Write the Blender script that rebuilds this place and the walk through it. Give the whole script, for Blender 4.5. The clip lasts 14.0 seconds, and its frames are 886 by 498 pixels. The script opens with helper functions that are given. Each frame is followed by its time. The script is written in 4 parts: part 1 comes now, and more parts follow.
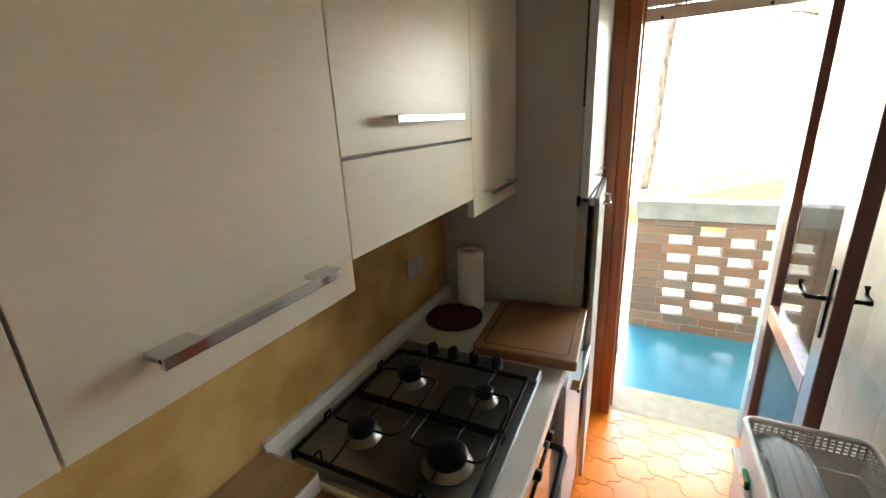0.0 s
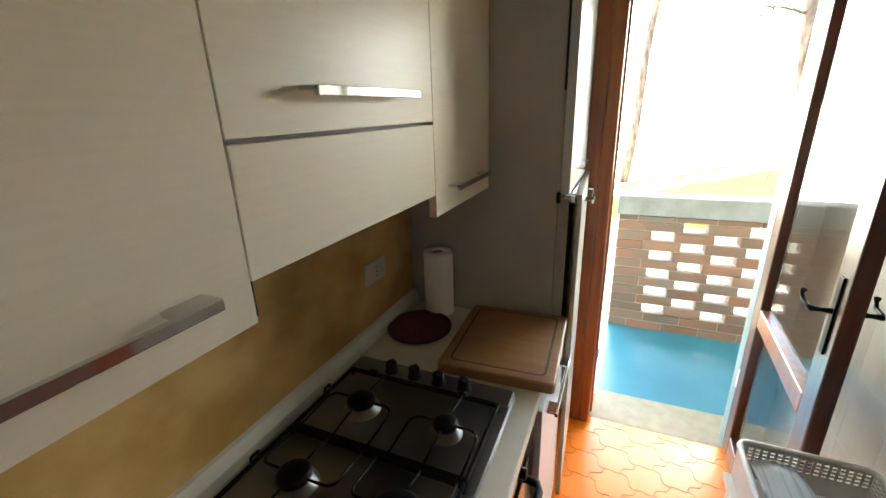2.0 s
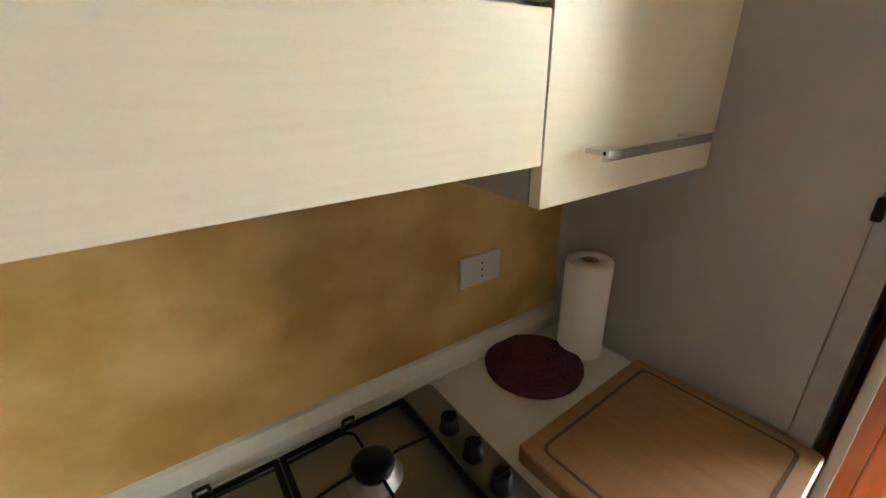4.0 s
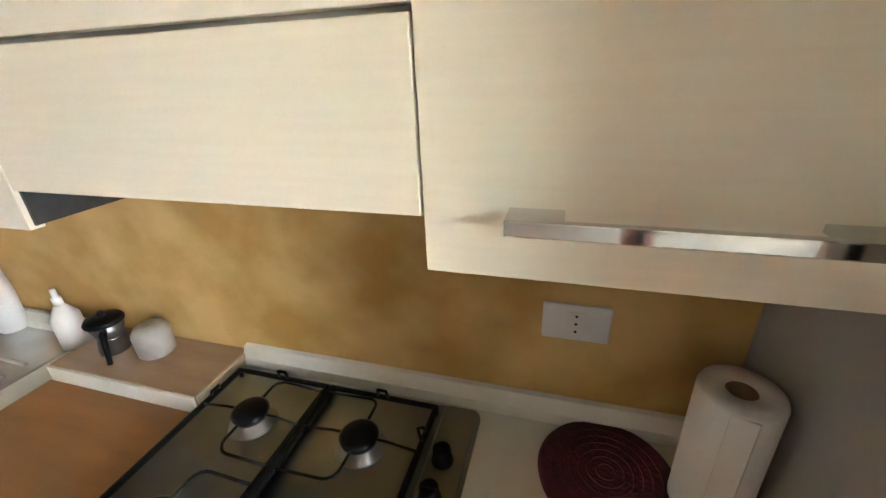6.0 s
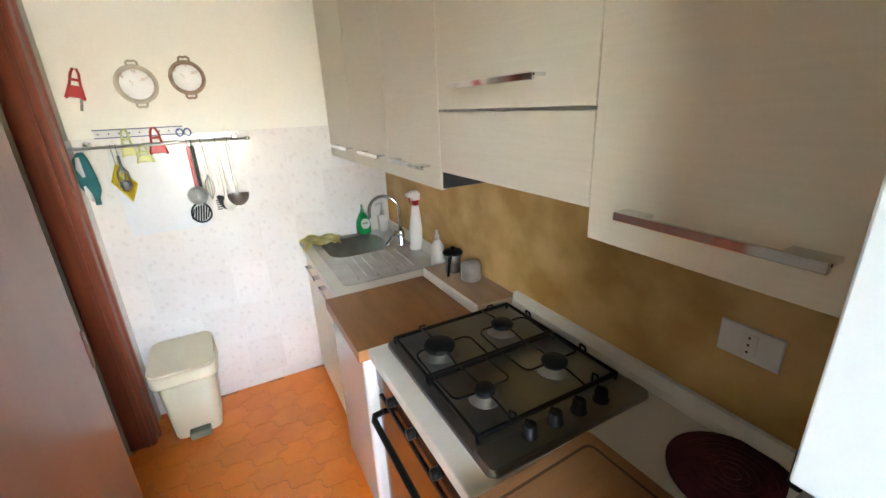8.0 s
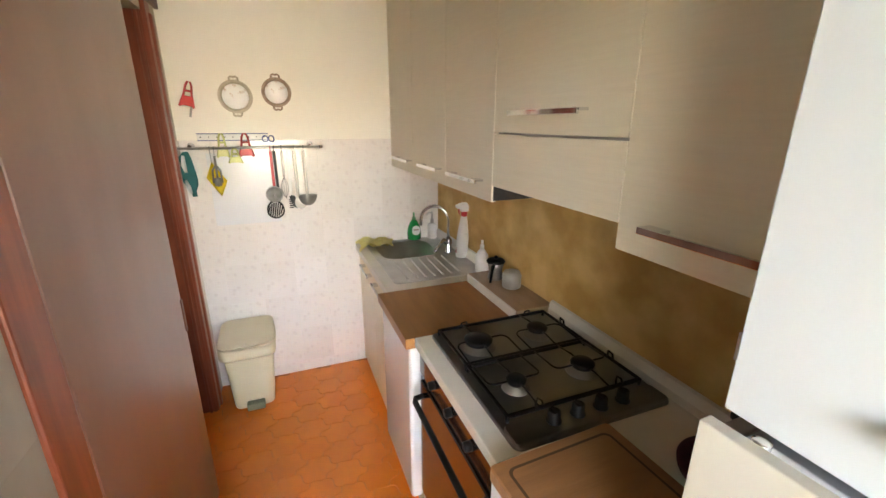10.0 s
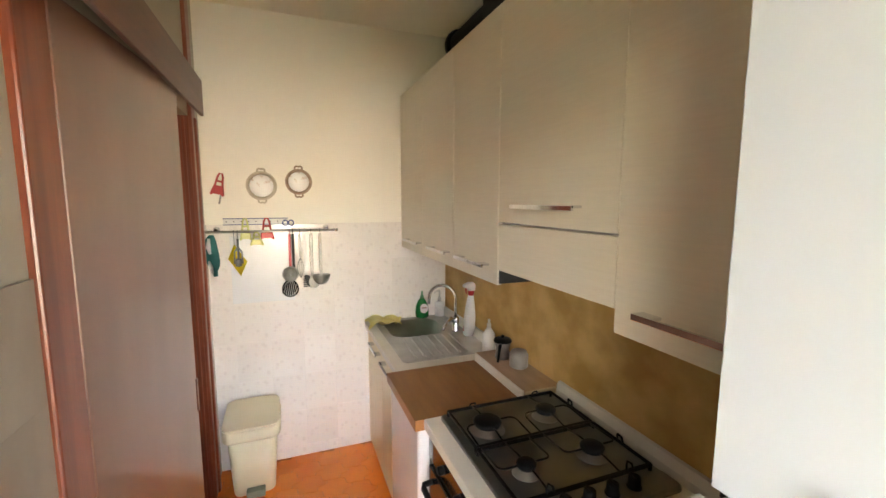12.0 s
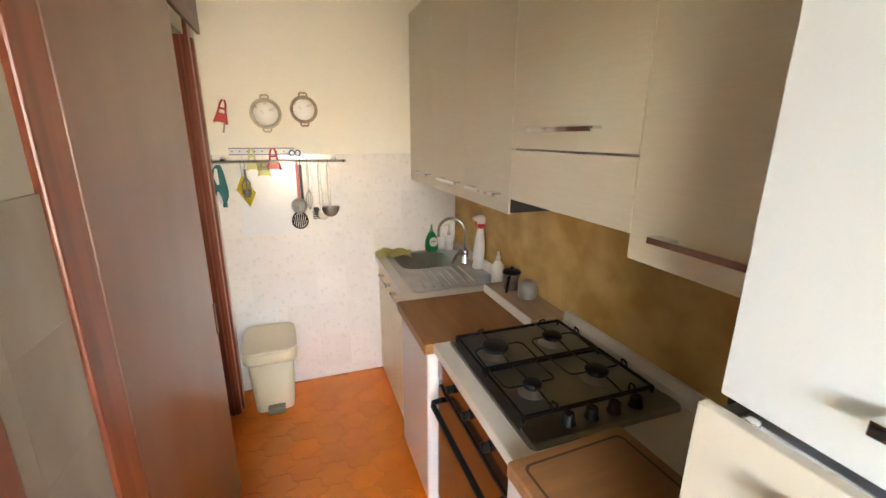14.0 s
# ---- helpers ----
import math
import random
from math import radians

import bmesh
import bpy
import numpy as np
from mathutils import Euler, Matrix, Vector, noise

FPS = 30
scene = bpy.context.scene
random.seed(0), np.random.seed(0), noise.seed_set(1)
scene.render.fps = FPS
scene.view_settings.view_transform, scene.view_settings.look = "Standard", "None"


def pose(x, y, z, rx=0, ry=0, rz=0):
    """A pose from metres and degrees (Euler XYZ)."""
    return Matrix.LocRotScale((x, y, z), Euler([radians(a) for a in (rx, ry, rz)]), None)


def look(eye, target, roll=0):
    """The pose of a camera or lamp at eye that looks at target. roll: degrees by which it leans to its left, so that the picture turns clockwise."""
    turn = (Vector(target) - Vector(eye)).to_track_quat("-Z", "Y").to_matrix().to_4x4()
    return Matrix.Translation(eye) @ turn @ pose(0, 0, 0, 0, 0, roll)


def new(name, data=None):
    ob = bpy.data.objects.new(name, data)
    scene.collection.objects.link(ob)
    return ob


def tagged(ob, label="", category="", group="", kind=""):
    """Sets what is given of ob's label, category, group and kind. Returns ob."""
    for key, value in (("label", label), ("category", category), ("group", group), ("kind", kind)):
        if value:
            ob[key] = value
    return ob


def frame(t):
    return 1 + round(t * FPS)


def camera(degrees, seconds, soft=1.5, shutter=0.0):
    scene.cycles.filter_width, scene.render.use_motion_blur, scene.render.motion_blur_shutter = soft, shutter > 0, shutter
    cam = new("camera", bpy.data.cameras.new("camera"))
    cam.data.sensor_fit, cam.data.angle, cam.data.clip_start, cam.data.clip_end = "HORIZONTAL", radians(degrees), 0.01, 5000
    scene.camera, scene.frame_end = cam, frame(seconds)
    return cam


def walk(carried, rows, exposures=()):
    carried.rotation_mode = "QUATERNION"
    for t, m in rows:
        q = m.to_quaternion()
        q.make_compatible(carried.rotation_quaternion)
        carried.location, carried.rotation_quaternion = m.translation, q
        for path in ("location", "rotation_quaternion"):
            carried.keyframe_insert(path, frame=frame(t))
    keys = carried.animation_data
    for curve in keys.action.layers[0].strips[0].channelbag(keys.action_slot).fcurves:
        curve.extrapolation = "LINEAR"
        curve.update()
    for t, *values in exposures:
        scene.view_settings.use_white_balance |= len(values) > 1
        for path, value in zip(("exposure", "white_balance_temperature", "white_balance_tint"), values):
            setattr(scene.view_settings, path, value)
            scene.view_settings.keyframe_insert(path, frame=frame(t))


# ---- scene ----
##############################
Leaving out the pictures, repeat the data above exactly.

The reply:
Write the Blender script that rebuilds this place and the walk through it. Give the whole script, for Blender 4.5. The clip lasts 14.0 seconds, and its frames are 886 by 498 pixels. The script opens with helper functions that are given. Each frame is followed by its time. The script is written in 4 parts: part 1 comes now, and more parts follow.
0.0 s
2.0 s
4.0 s
6.0 s
8.0 s
10.0 s
12.0 s
14.0 s
# ---- helpers ----
import math
import random
from math import radians

import bmesh
import bpy
import numpy as np
from mathutils import Euler, Matrix, Vector, noise

FPS = 30
scene = bpy.context.scene
random.seed(0), np.random.seed(0), noise.seed_set(1)
scene.render.fps = FPS
scene.view_settings.view_transform, scene.view_settings.look = "Standard", "None"


def pose(x, y, z, rx=0, ry=0, rz=0):
    """A pose from metres and degrees (Euler XYZ)."""
    return Matrix.LocRotScale((x, y, z), Euler([radians(a) for a in (rx, ry, rz)]), None)


def look(eye, target, roll=0):
    """The pose of a camera or lamp at eye that looks at target. roll: degrees by which it leans to its left, so that the picture turns clockwise."""
    turn = (Vector(target) - Vector(eye)).to_track_quat("-Z", "Y").to_matrix().to_4x4()
    return Matrix.Translation(eye) @ turn @ pose(0, 0, 0, 0, 0, roll)


def new(name, data=None):
    ob = bpy.data.objects.new(name, data)
    scene.collection.objects.link(ob)
    return ob


def tagged(ob, label="", category="", group="", kind=""):
    """Sets what is given of ob's label, category, group and kind. Returns ob."""
    for key, value in (("label", label), ("category", category), ("group", group), ("kind", kind)):
        if value:
            ob[key] = value
    return ob


def frame(t):
    return 1 + round(t * FPS)


def camera(degrees, seconds, soft=1.5, shutter=0.0):
    scene.cycles.filter_width, scene.render.use_motion_blur, scene.render.motion_blur_shutter = soft, shutter > 0, shutter
    cam = new("camera", bpy.data.cameras.new("camera"))
    cam.data.sensor_fit, cam.data.angle, cam.data.clip_start, cam.data.clip_end = "HORIZONTAL", radians(degrees), 0.01, 5000
    scene.camera, scene.frame_end = cam, frame(seconds)
    return cam


def walk(carried, rows, exposures=()):
    carried.rotation_mode = "QUATERNION"
    for t, m in rows:
        q = m.to_quaternion()
        q.make_compatible(carried.rotation_quaternion)
        carried.location, carried.rotation_quaternion = m.translation, q
        for path in ("location", "rotation_quaternion"):
            carried.keyframe_insert(path, frame=frame(t))
    keys = carried.animation_data
    for curve in keys.action.layers[0].strips[0].channelbag(keys.action_slot).fcurves:
        curve.extrapolation = "LINEAR"
        curve.update()
    for t, *values in exposures:
        scene.view_settings.use_white_balance |= len(values) > 1
        for path, value in zip(("exposure", "white_balance_temperature", "white_balance_tint"), values):
            setattr(scene.view_settings, path, value)
            scene.view_settings.keyframe_insert(path, frame=frame(t))


# ---- scene ----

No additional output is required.